Assuming that this is true, I believe it to be wrong in principle, for two reasons:
Firstly it is not a safe action in the event of a fire.
Secondly it implies that the man is still regarded as a risk.
This situation is difficult. Who knows the full facts? They cannot be published because of the right to privacy.
No social worker can take a child away from the family home without a court order. So it's not social workers who are 'to blame' here, if anyone is to blame.
Foster care is not a panacea - it may have downsides and long-term after-effects. A court will have to balance these against the risk the children are facing now.
Clearly, any mother who prefers to live with a convicted paedophile needs her head testing - but this does not necessarily mean she should be prevented, legally, from doing so. There are many wicked, unthinking and crazy behaviours that are not necessarily illegal.
I can imagine that there have been many strands to this story. We can't know them. What if the paedophile in question only goes for young boys and claims girls have no attraction to him? What if he claims to be a born-again Christian? What if he says he is truly sorry and he will never do anything bad again? What if the mother believes him? On the face of it, all these claims are weak - but the court has to examine them and decide.
Locking girls in their bedroom to protect them is horrendous - but we cannot know if this is the least awful of all the alternatives, because we don't know the full story, or even if what has been reported is true.
It's no good saying 'why can't relatives take these children?' because not everyone is capable of or willing to do this, and it cannot be enforced.
Whatever the situation, it's an awful one, but no one can assume we have all the facts here, and not sufficient to have an opinion on the court decision.
My post 10.32am
Best to look at the thread in site stuff about moderation and deletion.
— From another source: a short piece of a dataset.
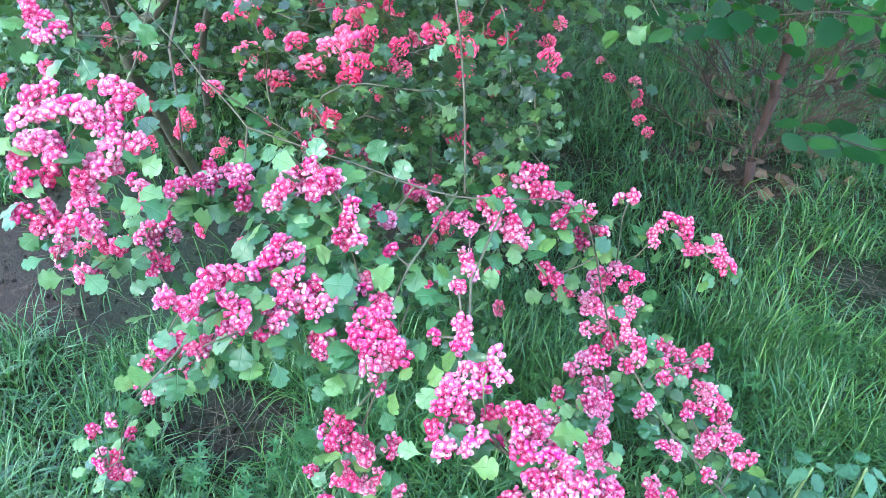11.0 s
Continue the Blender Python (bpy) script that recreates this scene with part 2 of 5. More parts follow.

Gransnet had replied.
More likely the teaching assistant could have been outed!
That was my only worry.
nightowl - your post about SWs becoming more risk averse is interesting and true. And indeed it does suggest that some other process such as case law might be in operation here.
This "story" has not just been reported in irresponsible newspapers - there was a long discussion on BBC 4 yesterday afternoon.
I do think it is a matter for legitimate public debate - not the specifics but the general principles.
What p posted was probably illegal, Tegan. The post had to go. She and gransnet could have been sued.
Tegan - it's abut the post not about any other actions that may or may not have been carried out. Of course she won't be banned - that's a dustraction from the main point. There were far too many dentifying points in the post that were completely irrelevant - number of houses in the road, tenure of the house, clearly identifiable town they moved to.
Posted this on the wrong thread so I'll post it again.
I think social work has actually become more risk averse over the last ten or so years, particularly since the death of Peter Connelly, which is why I am even more surprised by this situation. What I became aware of about five years ago however was a shift in attitude by the courts towards risks from sex offenders. I believe there was case law that made it more difficult to secure care orders where children were living with a convicted sex offender; the view of the courts being that historical abuse against another child did not necessarily increase the risk of abuse against a child in the present . Most sw's I knew thought this was daft but it obviously affected practice and meant that sw's had to try to work with these situations and to build in protective measures. So it is possible that this apparently crazy plan is a plan enforced by the courts against the social workers' recommendations. It's not always social workers that get things wrong, but of course they can't discuss individual cases due to confidentiality. Just a thought.